Copy the lines of the data below exactly, starting at the first and stopping after the line that contains "import random"; include no pictures.

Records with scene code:
::::

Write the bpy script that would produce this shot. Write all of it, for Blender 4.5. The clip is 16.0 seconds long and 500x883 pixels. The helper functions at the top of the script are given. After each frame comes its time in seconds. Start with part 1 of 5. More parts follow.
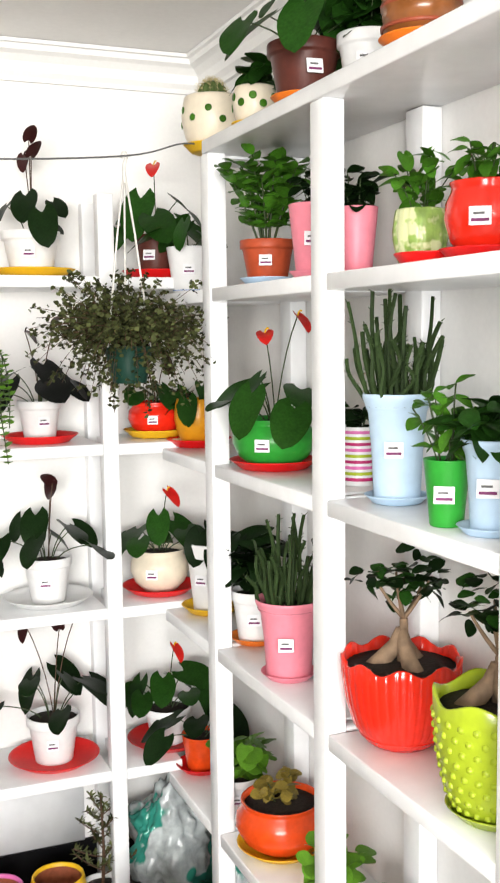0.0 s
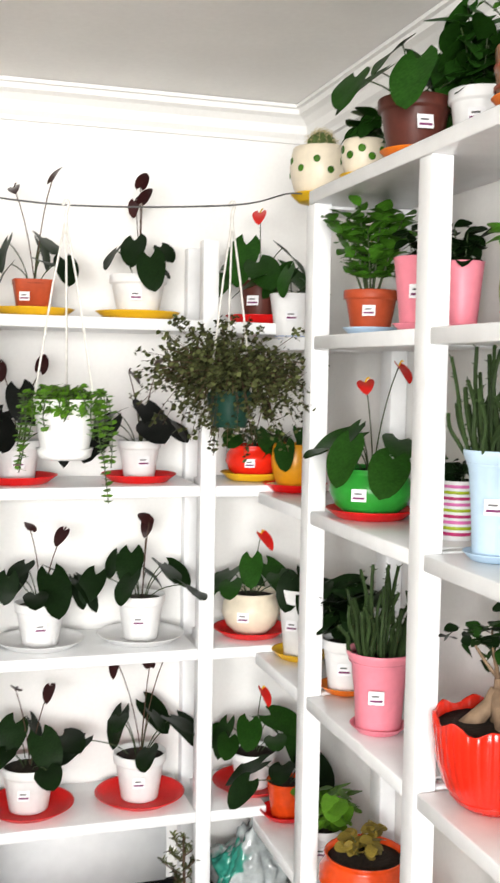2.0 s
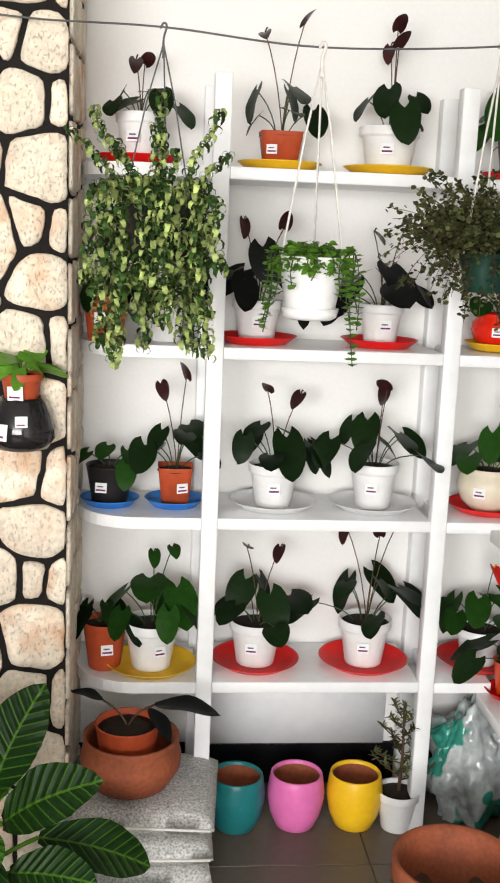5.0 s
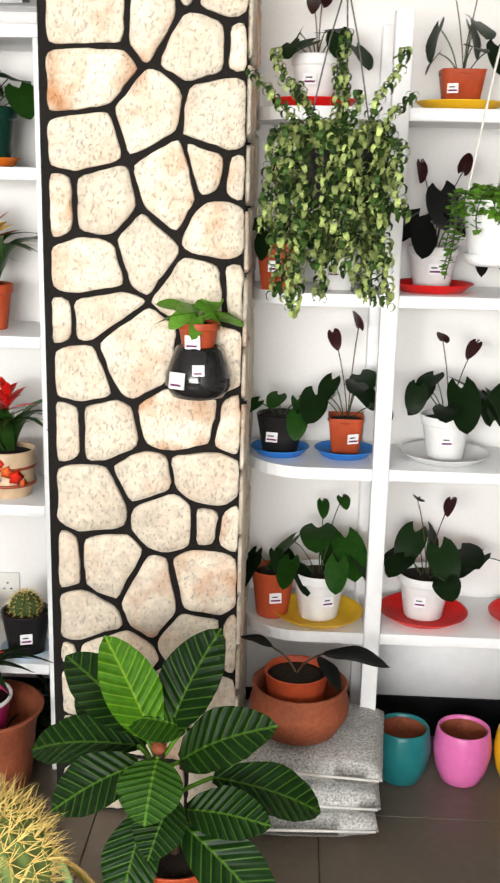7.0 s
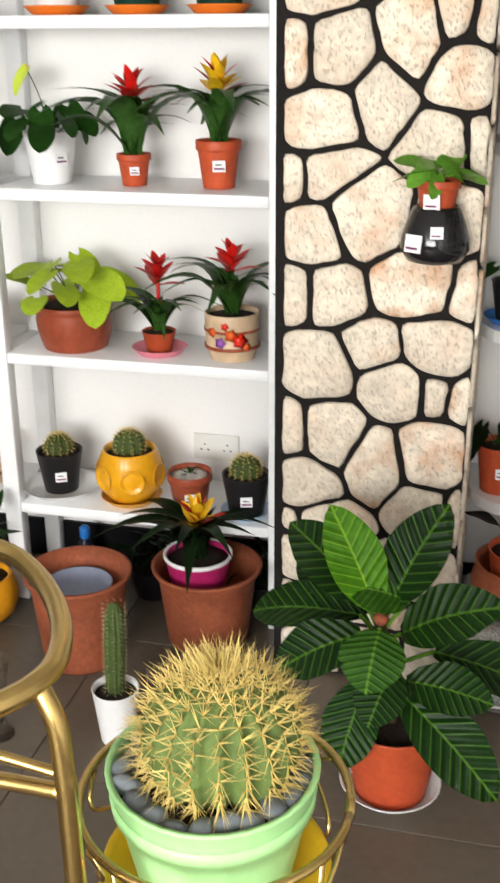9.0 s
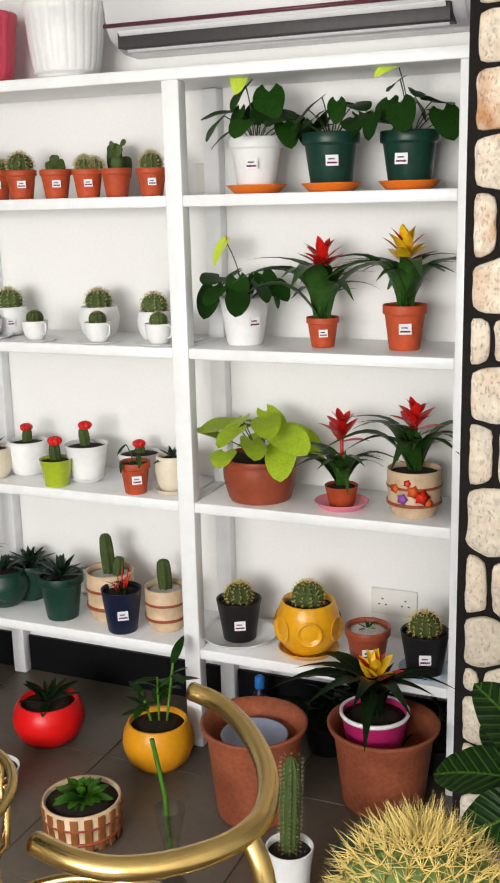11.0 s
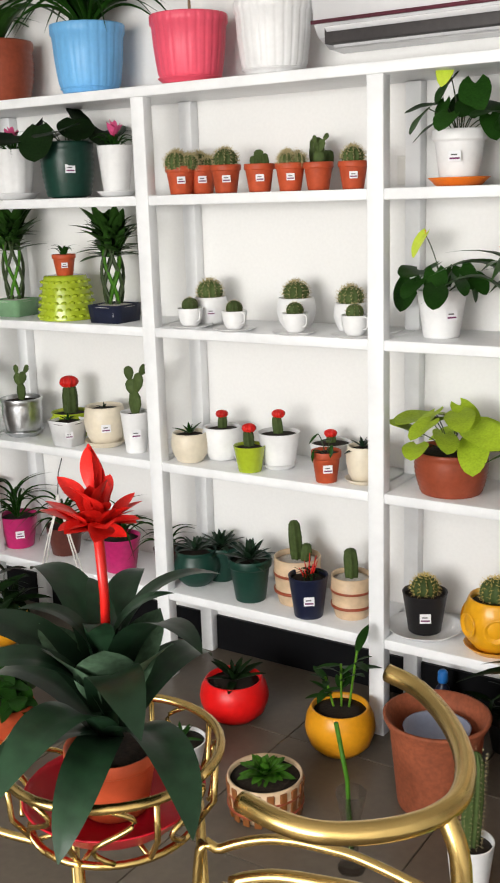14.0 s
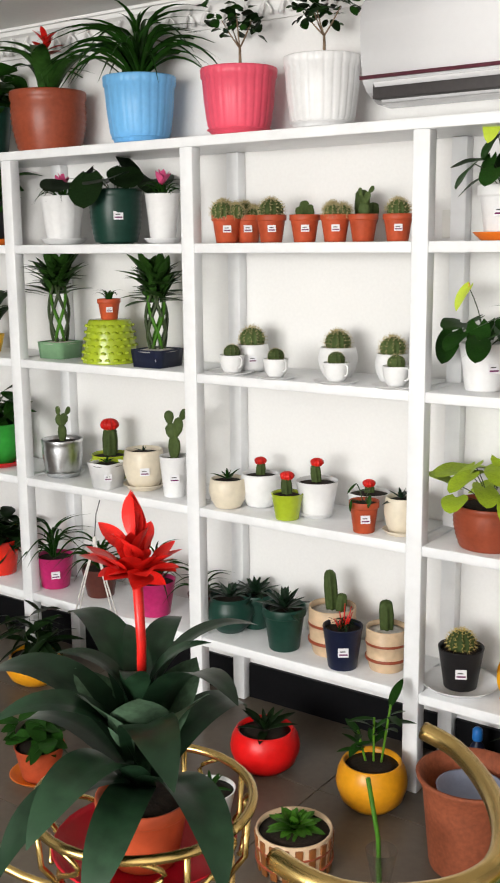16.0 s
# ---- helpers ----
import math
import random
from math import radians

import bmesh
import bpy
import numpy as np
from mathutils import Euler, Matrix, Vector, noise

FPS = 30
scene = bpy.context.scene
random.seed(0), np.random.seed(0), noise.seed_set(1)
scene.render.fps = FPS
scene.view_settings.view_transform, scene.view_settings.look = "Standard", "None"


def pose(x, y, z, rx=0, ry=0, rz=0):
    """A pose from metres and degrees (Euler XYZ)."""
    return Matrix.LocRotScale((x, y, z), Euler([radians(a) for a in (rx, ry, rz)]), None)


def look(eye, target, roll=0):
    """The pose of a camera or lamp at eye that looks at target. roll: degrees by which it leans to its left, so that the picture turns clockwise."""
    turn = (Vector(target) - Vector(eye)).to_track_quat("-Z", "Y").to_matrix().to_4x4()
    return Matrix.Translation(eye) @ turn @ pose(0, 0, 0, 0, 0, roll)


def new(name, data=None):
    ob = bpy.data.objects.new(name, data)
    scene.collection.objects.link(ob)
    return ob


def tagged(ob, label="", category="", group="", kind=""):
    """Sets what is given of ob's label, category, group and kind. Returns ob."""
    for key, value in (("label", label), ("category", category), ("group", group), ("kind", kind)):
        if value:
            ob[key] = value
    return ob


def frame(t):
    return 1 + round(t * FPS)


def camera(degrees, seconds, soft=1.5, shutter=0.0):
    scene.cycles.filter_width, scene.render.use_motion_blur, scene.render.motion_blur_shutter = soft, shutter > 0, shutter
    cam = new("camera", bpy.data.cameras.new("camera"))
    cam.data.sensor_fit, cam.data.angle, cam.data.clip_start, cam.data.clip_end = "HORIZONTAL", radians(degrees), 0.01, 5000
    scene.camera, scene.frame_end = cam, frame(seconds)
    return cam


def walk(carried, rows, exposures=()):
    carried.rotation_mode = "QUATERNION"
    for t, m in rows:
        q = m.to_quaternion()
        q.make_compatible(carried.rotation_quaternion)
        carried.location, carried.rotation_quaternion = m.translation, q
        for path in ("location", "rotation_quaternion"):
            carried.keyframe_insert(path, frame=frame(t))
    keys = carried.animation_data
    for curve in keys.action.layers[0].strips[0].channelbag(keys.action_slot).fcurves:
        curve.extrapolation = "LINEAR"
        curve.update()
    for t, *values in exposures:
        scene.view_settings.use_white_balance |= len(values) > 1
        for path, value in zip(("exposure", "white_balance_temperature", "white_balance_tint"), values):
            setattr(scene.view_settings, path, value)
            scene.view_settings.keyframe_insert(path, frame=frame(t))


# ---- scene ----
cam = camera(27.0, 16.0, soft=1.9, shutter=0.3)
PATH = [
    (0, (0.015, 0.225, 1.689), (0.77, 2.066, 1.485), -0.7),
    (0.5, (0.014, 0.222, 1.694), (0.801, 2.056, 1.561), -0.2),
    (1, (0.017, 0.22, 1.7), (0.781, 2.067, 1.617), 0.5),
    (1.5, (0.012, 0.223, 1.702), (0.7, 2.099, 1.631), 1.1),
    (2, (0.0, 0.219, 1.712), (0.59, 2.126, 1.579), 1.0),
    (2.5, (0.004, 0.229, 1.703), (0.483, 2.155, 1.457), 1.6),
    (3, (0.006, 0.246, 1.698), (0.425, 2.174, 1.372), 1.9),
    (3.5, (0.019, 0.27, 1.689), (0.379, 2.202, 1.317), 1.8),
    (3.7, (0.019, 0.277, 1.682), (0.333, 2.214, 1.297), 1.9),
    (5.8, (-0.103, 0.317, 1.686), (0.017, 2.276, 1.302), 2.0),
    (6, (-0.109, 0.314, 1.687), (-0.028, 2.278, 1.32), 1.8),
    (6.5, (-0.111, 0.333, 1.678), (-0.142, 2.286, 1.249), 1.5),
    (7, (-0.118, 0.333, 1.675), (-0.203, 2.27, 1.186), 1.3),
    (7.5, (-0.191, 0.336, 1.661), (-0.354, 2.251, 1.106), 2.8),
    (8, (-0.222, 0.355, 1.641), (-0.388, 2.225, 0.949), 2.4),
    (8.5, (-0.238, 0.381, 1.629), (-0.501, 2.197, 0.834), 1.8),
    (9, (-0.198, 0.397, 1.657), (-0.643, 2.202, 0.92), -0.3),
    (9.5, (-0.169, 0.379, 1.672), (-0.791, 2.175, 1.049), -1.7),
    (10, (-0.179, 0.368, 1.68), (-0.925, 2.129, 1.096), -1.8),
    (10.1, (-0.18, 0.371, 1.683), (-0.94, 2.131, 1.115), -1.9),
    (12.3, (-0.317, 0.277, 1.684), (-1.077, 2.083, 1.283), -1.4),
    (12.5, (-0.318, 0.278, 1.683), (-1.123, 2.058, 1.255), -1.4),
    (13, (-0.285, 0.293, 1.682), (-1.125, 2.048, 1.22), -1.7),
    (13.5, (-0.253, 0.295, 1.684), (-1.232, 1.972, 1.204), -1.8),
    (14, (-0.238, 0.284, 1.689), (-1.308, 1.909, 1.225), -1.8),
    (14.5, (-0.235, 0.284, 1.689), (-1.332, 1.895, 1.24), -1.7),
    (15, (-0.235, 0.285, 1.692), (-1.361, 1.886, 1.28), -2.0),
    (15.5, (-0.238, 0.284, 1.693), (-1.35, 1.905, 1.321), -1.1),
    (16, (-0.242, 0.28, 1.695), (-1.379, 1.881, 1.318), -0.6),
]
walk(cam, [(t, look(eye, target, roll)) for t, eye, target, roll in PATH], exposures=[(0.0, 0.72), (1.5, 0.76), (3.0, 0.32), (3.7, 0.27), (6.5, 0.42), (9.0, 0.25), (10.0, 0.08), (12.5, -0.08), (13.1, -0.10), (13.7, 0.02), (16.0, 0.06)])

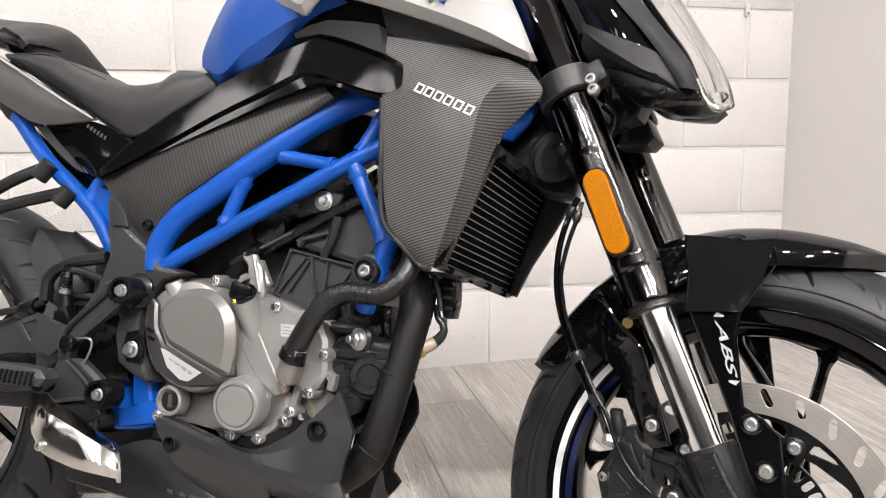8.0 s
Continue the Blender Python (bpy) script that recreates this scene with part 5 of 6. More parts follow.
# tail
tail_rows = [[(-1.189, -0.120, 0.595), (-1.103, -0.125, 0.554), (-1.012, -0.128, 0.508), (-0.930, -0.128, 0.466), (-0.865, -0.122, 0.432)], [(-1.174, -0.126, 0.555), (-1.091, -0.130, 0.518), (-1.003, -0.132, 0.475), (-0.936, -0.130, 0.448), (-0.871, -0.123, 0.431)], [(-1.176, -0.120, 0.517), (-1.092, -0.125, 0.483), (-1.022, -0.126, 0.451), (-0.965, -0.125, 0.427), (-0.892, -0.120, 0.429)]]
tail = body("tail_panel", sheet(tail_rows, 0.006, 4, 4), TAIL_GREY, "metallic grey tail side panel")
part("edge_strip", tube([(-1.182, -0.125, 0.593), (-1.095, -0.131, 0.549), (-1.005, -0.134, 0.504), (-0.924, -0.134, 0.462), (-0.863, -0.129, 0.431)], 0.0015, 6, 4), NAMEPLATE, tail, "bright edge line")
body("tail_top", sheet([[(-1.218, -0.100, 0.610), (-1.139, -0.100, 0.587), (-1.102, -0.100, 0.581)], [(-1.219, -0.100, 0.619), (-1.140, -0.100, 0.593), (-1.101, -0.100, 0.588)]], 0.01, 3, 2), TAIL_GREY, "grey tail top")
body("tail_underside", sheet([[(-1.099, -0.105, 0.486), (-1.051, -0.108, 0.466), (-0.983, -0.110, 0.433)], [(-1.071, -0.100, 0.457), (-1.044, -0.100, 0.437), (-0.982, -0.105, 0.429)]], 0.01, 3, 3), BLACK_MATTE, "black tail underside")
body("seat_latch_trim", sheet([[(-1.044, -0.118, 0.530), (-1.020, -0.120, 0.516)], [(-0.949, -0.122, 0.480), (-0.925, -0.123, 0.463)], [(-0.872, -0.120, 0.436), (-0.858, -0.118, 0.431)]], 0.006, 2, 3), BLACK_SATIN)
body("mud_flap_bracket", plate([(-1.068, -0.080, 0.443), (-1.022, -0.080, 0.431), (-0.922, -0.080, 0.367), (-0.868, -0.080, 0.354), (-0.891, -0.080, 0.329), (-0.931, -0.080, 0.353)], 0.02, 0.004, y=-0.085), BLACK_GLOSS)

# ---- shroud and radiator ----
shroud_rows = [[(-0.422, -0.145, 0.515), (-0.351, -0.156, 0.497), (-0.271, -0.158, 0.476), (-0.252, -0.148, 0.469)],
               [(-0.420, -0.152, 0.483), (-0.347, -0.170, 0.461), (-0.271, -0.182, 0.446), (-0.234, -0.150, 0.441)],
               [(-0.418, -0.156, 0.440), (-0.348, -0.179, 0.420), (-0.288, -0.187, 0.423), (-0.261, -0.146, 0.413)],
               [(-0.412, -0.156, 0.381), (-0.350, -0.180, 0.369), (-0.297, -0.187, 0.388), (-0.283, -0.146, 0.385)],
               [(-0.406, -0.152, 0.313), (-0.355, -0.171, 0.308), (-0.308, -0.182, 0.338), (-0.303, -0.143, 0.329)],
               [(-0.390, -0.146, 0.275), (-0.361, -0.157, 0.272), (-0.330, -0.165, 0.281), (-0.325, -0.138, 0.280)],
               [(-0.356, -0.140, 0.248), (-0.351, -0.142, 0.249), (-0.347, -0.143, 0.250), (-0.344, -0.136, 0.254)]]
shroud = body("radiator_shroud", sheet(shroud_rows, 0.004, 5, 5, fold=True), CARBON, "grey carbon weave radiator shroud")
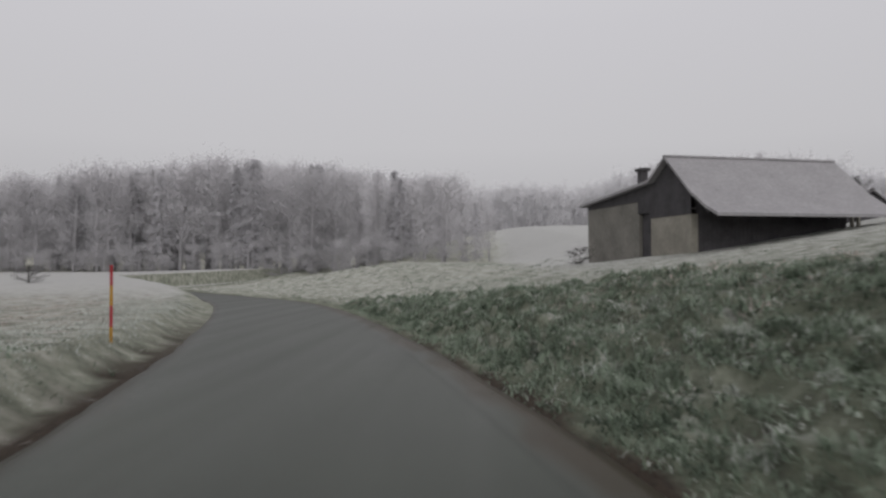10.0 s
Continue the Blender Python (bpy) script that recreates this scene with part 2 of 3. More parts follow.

::::

▶ FULL ANSWER:
Write the bpy script that would produce this shot. Write all of it, for Blender 4.5. The clip is 16.0 seconds long and 500x883 pixels. The helper functions at the top of the script are given. After each frame comes its time in seconds. Start with part 1 of 5. More parts follow.
0.0 s
2.0 s
5.0 s
7.0 s
9.0 s
11.0 s
14.0 s
16.0 s
# ---- helpers ----
import math
import random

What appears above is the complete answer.